И вот наконец 18 октября приходит телеграмма от Ольги: «Дивная пьеса. Читала упоением, слезами. Целую, благодарю. Оля»,[747] а 19 другая – в сто восемьдесят слов, тут Немирович не просто говорит о том, что пьеса хороша, а довольно подробно разбирает ее: «Мое личное первое впечатление – как сценическое произведение, может быть, больше пьеса, чем все предыдущие. Сюжет ясен и прочен. В целом пьеса гармонична. Гармонию немного нарушает тягучесть второго акта. Лица новы, чрезвычайно интересны и дают артистам трудное для выполнения, но богатое содержание».[748] Антон Павлович, довольный, пишет Ольге: «Вчера я не писал тебе, потому что все время с замиранием сердца ждал телеграммы. Вчера поздно вечером пришла твоя телеграмма, сегодня утром от Влад. Ив. – в 180 слов. Большое спасибо. Я все трусил, боялся. Меня главным образом пугала малоподвижность второго акта и недоделанность некоторая студента Трофимова. Ведь Трофимов то и дело в ссылке, его то и дело выгоняют из университета, а как ты изобразишь сии штуки?» – и сразу же нетерпеливо спрашивает: «Пойдет ли моя пьеса? Если пойдет, то когда?»[749]

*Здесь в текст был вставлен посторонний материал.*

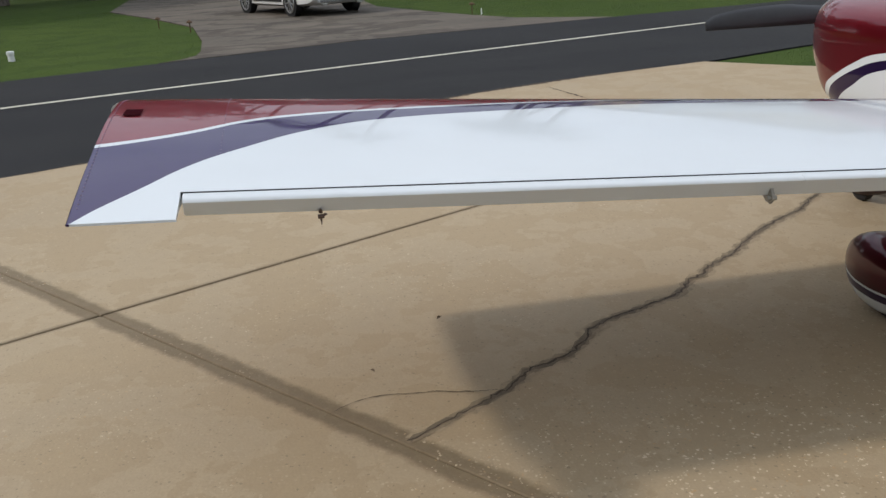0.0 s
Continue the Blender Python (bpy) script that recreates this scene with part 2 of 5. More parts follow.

Два дня спустя пришла телеграмма и от Станиславского. Она окончательно успокоила Чехова: «Потрясен, не могу опомниться. Нахожусь в небывалом восторге. Считаю пьесу лучшей из всего прекрасного, Вами написанного. Сердечно поздравляю гениального автора. Чувствую, ценю каждое слово. Благодарю за доставленное уже и предстоящее большое наслаждение. Будьте здоровы».[750] В следующие дни – опять телеграммы от обоих основателей Художественного театра – о том, какое громадное впечатление произвел на всех «Вишневый сад». Вот как писал Станиславский: «Чтение пьесы труппе состоялось. Исключительный, блестящий успех. Слушатели захвачены с первого акта. Каждая тонкость оценена. Плакали в последнем акте. Жена в большом восторге, как и все.